Bellahouston Park is one of the biggest parks in Glasgow. It has seen two Papal masses, several pop concerts and the Empire Exhibition of 1938. It houses the House for an Art Lover, a ski slope and leisure centre too, even though all of those are currently closed. Bellahouston is a park of several parts, flat plain, hill and cultural quarter. Calmer towards Mosspark, busier towards Paisley Road West. I can walk there from my house and I’ve now been twice since lockdown started. A decent view can be had over much of the city, particularly in winter when the trees are bare, but it is particularly fine to look from the Cathkin Braes to the Gleniffer Braes to Eaglesham with the wind turbines. From the Empire Exhibition monument, I could see almost to my house, across an urban landscape but a familiar one. The best urban landscapes to survey are familiar in my experience.

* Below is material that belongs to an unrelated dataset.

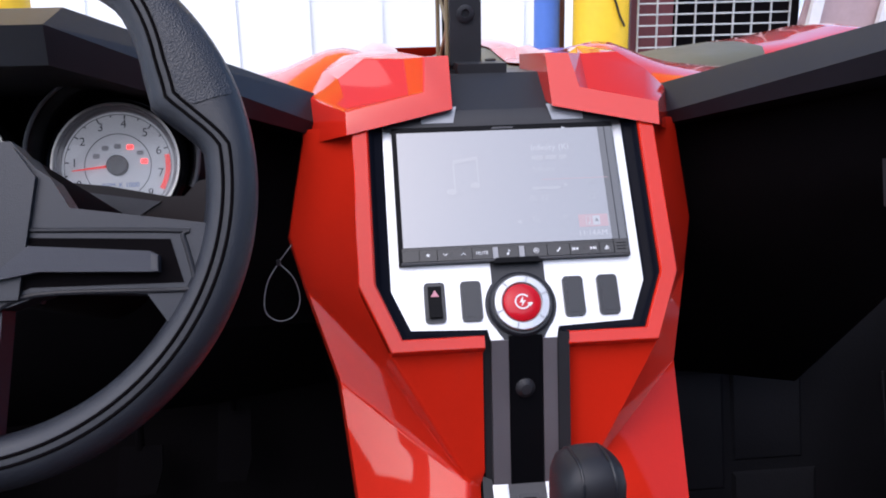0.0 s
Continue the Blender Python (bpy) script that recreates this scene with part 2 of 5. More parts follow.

Having said that, the Sunken Garden has had better days. It sits where Bellahouston House once stood. The blocks of Glasgow Roots are still there and they work as contemporary art, even if their information has gone in many cases. The libraries one is close to my heart though I liked reading the history of railways in the city. The other day railway historian Tim Dunn Tweeted a picture of cut-and-cover works during the redevelopment of the Glasgow Subway in the 1970s, the old ticket office at St. Enoch standing still amidst the chaos. Our city has a lot of railways still but much less than it did. I could hear more cars than trains from Bellahouston, to be fair.
Glasgow is known as the Dear Green Place and it has many parks, some more celebrated and visited than others. Bellahouston is not even my local. Two cemeteries and even another park are closer. I like Bellahouston. It’s huge, it has a history all of its own. An estate to an exhibition space to an encounter with a Pope or two. 1.3 miles from the house.
Thanks for reading. 5 In 5 is a new five-part series here on Walking Talking, some interesting places within five miles of where I live, which is at time of writing the recommended maximum distance to travel for leisure in Scotland. It is inspired by a social media campaign from Historic Environment Scotland, encouraging its users to share five historical places near them.